Manuel Sérgio: um livre pensador

Poder-se-ia cair na tentação de dizer que com Manuel Sérgio se encerra um ciclo, mas quem o fizer está a mentir

Com a morte de Manuel Sérgio desaparece uma figura única, pensador emérito, que sem complexos agregou o futebol à filosofia, dando uma pedrada num charco onde nadava, qual pescadinha de rabo na boca, fechada numa bolha que não passava dos estreitos horizontes onde julgava ter influência, alguma intelectualidade que procurava afirmação através da menorização do desporto, verdadeiros fundamentalistas do dogma que impunha uma divisão entre corpo e mente, que só fazem sentido enquanto complementares.

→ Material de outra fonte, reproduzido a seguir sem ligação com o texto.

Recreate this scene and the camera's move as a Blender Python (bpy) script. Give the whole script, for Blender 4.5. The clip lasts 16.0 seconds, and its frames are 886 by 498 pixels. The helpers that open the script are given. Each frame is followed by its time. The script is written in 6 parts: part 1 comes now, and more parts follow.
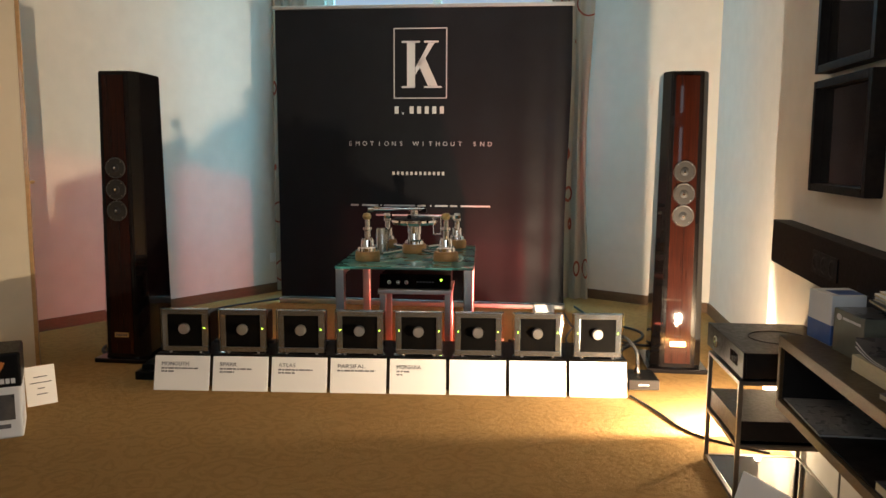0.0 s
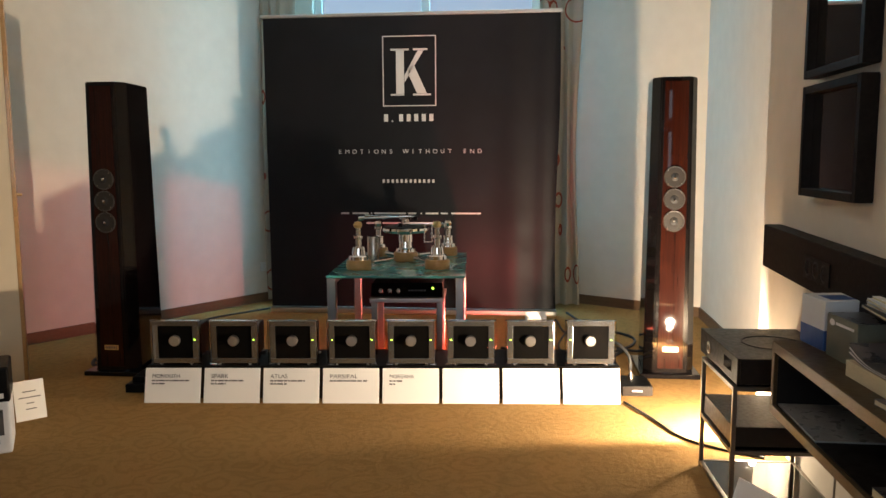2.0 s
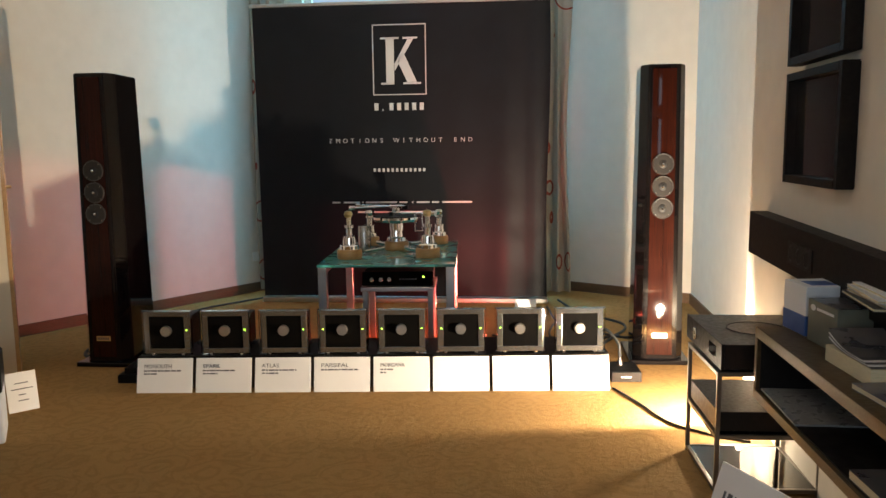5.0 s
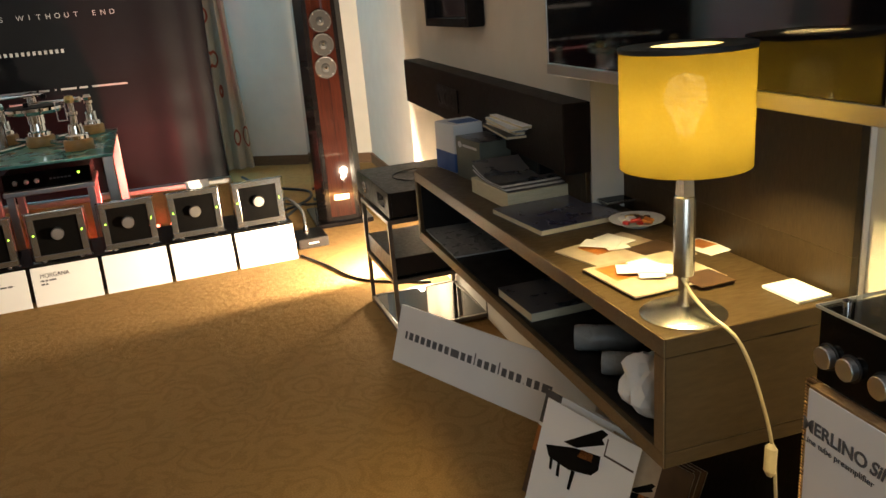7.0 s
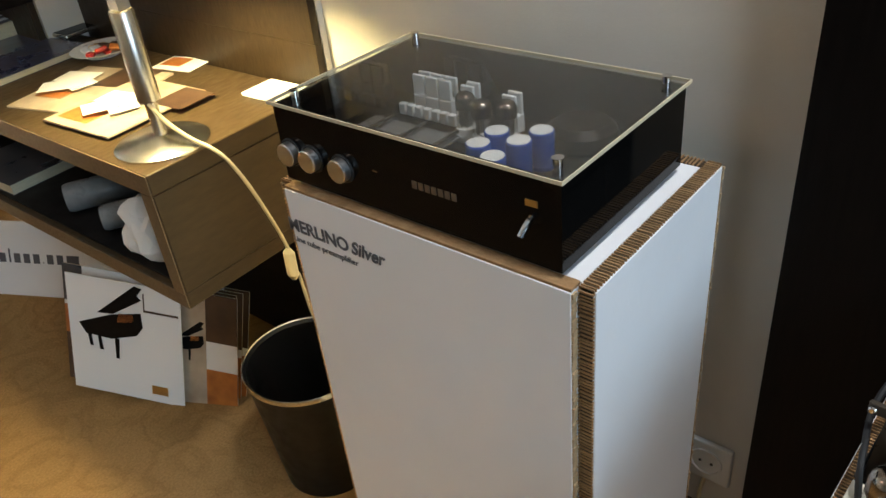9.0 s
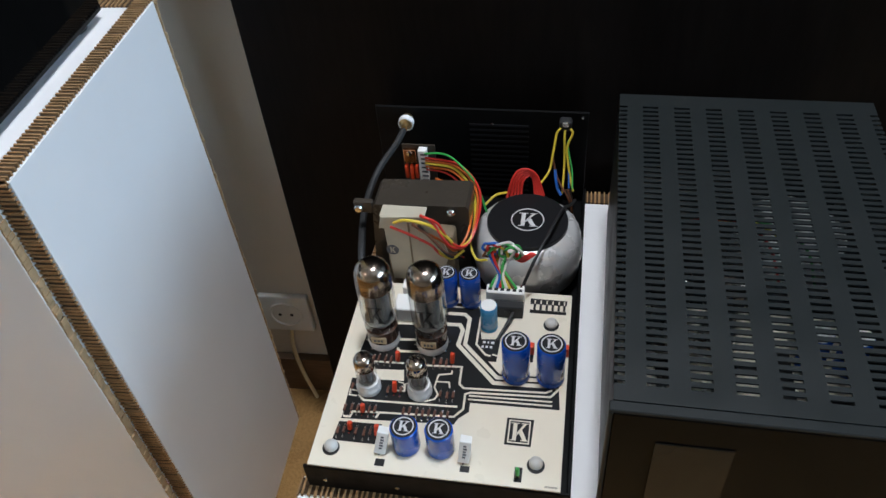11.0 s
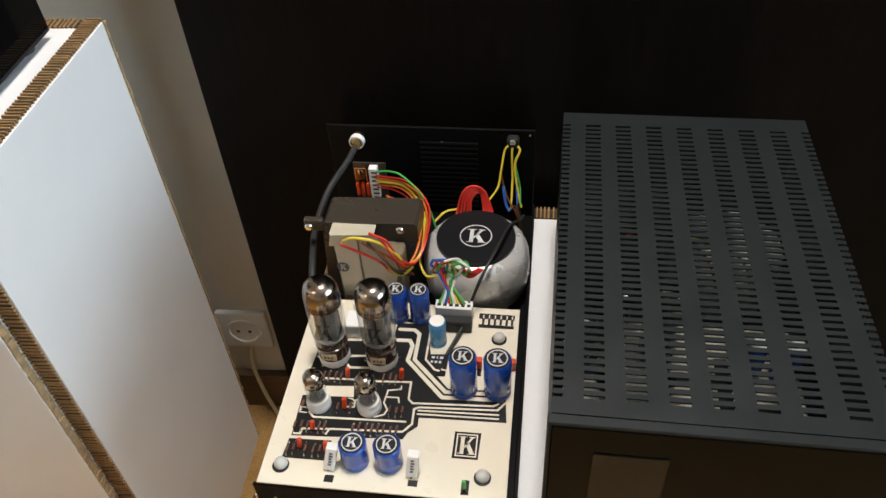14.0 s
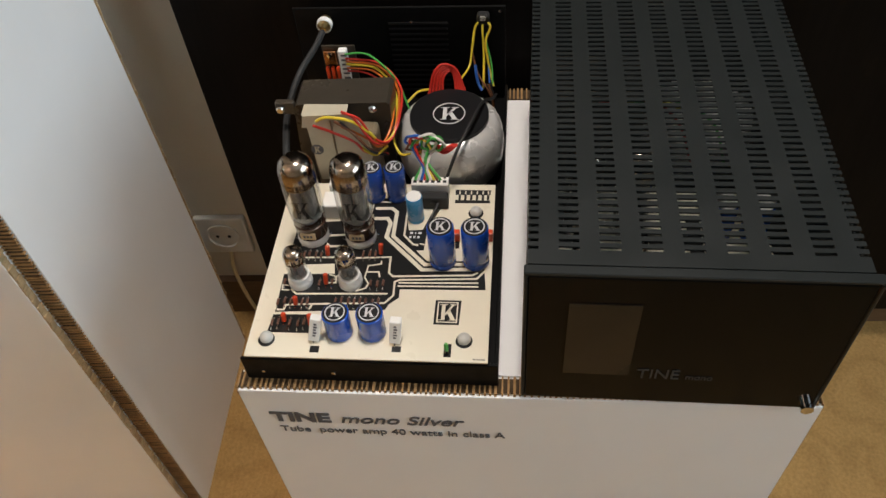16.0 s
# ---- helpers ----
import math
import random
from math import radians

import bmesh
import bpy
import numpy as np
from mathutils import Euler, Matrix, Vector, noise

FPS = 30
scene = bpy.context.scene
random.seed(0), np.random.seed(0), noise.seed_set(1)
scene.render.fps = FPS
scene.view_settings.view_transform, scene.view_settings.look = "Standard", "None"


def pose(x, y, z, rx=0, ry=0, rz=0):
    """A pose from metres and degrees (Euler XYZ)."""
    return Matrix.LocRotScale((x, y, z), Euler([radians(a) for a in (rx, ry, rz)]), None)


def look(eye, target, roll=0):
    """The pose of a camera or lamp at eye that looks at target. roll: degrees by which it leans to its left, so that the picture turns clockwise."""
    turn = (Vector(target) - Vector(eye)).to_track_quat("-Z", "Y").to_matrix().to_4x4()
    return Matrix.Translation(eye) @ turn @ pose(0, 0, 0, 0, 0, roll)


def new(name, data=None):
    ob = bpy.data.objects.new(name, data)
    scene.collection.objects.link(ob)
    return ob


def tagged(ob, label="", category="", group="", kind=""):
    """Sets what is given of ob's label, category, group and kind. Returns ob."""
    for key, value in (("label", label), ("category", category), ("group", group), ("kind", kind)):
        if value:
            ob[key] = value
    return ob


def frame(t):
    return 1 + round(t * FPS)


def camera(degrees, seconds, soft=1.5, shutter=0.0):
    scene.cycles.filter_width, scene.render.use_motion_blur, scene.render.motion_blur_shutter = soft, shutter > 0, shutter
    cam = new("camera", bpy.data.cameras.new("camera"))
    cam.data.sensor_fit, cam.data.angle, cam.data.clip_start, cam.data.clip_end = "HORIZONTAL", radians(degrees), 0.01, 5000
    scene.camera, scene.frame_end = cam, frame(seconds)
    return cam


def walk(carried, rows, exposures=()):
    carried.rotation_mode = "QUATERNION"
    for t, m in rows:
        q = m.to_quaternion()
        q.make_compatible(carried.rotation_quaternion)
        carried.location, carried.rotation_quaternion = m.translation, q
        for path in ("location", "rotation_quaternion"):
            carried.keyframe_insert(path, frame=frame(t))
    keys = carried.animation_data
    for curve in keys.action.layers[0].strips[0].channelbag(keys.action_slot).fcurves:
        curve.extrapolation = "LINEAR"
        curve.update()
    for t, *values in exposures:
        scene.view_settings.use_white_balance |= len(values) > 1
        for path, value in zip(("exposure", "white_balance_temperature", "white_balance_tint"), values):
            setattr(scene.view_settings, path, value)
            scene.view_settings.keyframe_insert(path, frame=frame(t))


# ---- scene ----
cam = camera(58.9, 16.0)
PATH = [
    (0, (1.041, -0.211, 1.33), (0.782, 1.757, 1.082), 0.3),
    (0.5, (1.018, -0.206, 1.325), (0.807, 1.768, 1.079), 0.2),
    (1, (1.041, -0.193, 1.339), (0.838, 1.781, 1.085), 0.2),
    (1.5, (1.041, -0.2, 1.321), (0.816, 1.773, 1.086), -0.3),
    (2, (1.033, -0.198, 1.341), (0.798, 1.775, 1.108), -0.3),
    (2.5, (1.016, -0.202, 1.339), (0.793, 1.773, 1.119), -0.2),
    (3, (1.038, -0.191, 1.348), (0.801, 1.783, 1.135), 0.0),
    (3.2, (1.025, -0.19, 1.352), (0.785, 1.785, 1.14), -0.2),
    (5.3, (1.092, -0.215, 1.345), (0.878, 1.752, 1.055), -1.0),
    (5.5, (1.111, -0.192, 1.334), (0.96, 1.777, 1.022), -1.8),
    (6, (1.147, -0.168, 1.307), (1.236, 1.792, 0.915), -2.6),
    (6.5, (1.183, -0.141, 1.304), (1.446, 1.78, 0.813), -3.9),
    (7, (1.223, -0.122, 1.282), (1.708, 1.722, 0.676), -4.8),
    (7.5, (1.256, -0.114, 1.264), (1.891, 1.651, 0.57), -5.8),
    (8, (1.28, -0.099, 1.247), (2.161, 1.499, 0.428), -6.1),
    (8.5, (1.322, -0.087, 1.251), (2.411, 1.284, 0.284), -7.0),
    (9, (1.38, -0.1, 1.221), (2.608, 1.037, 0.127), -6.6),
    (9.5, (1.417, -0.128, 1.187), (2.781, 0.711, -0.012), -7.1),
    (9.6, (1.423, -0.132, 1.177), (2.812, 0.636, -0.041), -7.0),
    (10, (1.456, -0.168, 1.159), (2.874, 0.423, -0.122), -7.7),
    (10.2, (1.465, -0.177, 1.15), (2.884, 0.349, -0.158), -7.8),
    (12.3, (1.501, -0.256, 1.116), (2.88, -0.239, -0.333), -1.2),
    (12.5, (1.498, -0.256, 1.115), (2.874, -0.239, -0.336), -1.4),
    (13, (1.493, -0.251, 1.118), (2.877, -0.202, -0.325), -1.8),
    (13.5, (1.489, -0.245, 1.122), (2.887, -0.154, -0.305), -2.4),
    (14, (1.484, -0.233, 1.137), (2.921, -0.045, -0.242), -3.9),
    (14.5, (1.472, -0.231, 1.138), (2.94, 0.007, -0.2), -4.4),
    (15, (1.461, -0.238, 1.129), (2.895, -0.003, -0.245), -4.2),
    (15.5, (1.453, -0.24, 1.114), (2.814, -0.054, -0.34), -5.7),
    (16, (1.449, -0.237, 1.11), (2.748, -0.101, -0.405), -5.3),
]
walk(cam, [(t, look(eye, target, roll)) for t, eye, target, roll in PATH],
     [(0, -0.27, 6800, 14), (3, -0.27, 6600, 14), (5.5, -0.17, 6400, 12), (6.5, -0.35, 6700, 11), (7.5, -0.4, 6600, 10), (8.5, 0.03, 6250, 8), (9, 0.2, 5800, 8),
      (10.2, 0.22, 5550, 9), (12.3, 0.55, 5850, 9), (14.5, 0.62, 6600, 11), (16, 0.35, 6800, 12)])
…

Amigo desde sempre de A BOLA, particularmente do seu histórico diretor, Vítor Serpa, a quem concedeu a última entrevista televisiva, foi através das páginas do nosso jornal e do espaço com que prestigiou, com os seus escritos, o nosso site, que Manuel Sérgio fez chegar às massas muito do seu pensamento arejado, que arejado continuou até ao dia em que fechou os olhos.

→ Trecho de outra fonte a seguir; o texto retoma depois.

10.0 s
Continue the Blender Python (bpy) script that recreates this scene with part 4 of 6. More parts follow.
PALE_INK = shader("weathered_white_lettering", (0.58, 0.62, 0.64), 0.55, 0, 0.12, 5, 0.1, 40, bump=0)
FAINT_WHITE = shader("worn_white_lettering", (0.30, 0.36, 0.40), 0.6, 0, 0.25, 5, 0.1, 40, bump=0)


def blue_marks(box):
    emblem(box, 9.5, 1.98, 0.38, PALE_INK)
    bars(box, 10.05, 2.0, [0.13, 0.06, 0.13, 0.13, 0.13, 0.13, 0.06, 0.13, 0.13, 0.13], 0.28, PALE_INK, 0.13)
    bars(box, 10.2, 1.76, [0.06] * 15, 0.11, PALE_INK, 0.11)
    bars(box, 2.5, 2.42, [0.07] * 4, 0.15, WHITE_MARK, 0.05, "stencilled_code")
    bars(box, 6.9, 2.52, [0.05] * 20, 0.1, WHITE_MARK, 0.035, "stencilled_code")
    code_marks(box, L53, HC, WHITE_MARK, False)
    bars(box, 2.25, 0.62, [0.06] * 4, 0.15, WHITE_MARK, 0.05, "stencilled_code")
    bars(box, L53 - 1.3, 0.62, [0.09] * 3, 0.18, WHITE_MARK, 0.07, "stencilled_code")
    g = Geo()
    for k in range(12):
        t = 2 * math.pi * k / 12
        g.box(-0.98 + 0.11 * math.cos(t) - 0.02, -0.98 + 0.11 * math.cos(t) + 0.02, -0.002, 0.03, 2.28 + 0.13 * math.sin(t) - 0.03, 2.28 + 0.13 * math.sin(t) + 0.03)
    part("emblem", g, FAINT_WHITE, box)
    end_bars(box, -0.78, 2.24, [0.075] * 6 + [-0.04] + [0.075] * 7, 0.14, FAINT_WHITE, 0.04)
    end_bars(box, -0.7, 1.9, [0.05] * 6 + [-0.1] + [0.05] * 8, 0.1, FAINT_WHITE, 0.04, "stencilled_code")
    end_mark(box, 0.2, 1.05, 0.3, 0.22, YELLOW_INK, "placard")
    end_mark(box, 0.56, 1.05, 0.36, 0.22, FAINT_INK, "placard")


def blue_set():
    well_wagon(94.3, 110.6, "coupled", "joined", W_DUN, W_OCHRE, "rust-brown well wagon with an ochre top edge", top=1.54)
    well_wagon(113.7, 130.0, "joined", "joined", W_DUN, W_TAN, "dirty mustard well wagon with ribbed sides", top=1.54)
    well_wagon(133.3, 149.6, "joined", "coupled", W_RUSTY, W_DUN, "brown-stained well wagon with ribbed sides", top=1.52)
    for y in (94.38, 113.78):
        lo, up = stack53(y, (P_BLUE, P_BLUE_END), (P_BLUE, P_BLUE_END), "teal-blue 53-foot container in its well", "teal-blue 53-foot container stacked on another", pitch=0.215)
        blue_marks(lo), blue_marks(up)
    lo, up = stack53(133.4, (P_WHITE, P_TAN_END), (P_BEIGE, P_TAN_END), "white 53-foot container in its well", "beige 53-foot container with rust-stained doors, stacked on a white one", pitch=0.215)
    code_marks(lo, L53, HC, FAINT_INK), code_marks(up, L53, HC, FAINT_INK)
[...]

Poder-se-ia cair na tentação de dizer que com Manuel Sérgio se encerra um ciclo, mas quem o fizer está a mentir. A inovação de Manuel Sérgio já medrou e fez escola, e a sua mensagem perdurará para além da efémera existência terrena que a cada um de nós cabe. Ficará para a história a parceria de Manuel Sérgio com Jorge Jesus, um académico que antes de o ser soube subir a pulso a corda da vida, e um empírico que mostrou ser muito mais do que aquilo que aparentava. Em muitas áreas, Manuel Sérgio rasgou novos padrões de pensamento a Jesus, e este, no Benfica, proporcionou a Sérgio a experiência prática que tanta falta faz a quem se especializa em teorizar.

Belenense dos quatro costados, Manuel Sérgio deve ficar como exemplo de alguém de quem pode dizer-se que houve um antes e um depois. Uma figura enriquecedora, que juntou dois mundos e colocou a nu a falta de dimensão de quem teimou (e alguns ainda teimam) em não perceber um dos principais fenómenos sociais dos últimos 150 anos, o desporto em geral e o futebol em particular.

Sem Manuel Sérgio, obviamente que nos sentiremos mais pobres. Mas o legado que nos deixa perpetuá-lo-á na nossa memória coletiva como alguém que viu antes dos outros, percebeu antes dos outros, e teve a coragem de assumir, e gritar aos quatro ventos, que a comunhão entre a academia e o desporto, entre a mente e o corpo, são inevitáveis, irrecusáveis, e inatacáveis. Com Manuel Sérgio, de facto, a doutrina aumentou e, mesmo sendo filósofo, a jurisprudência evoluiu.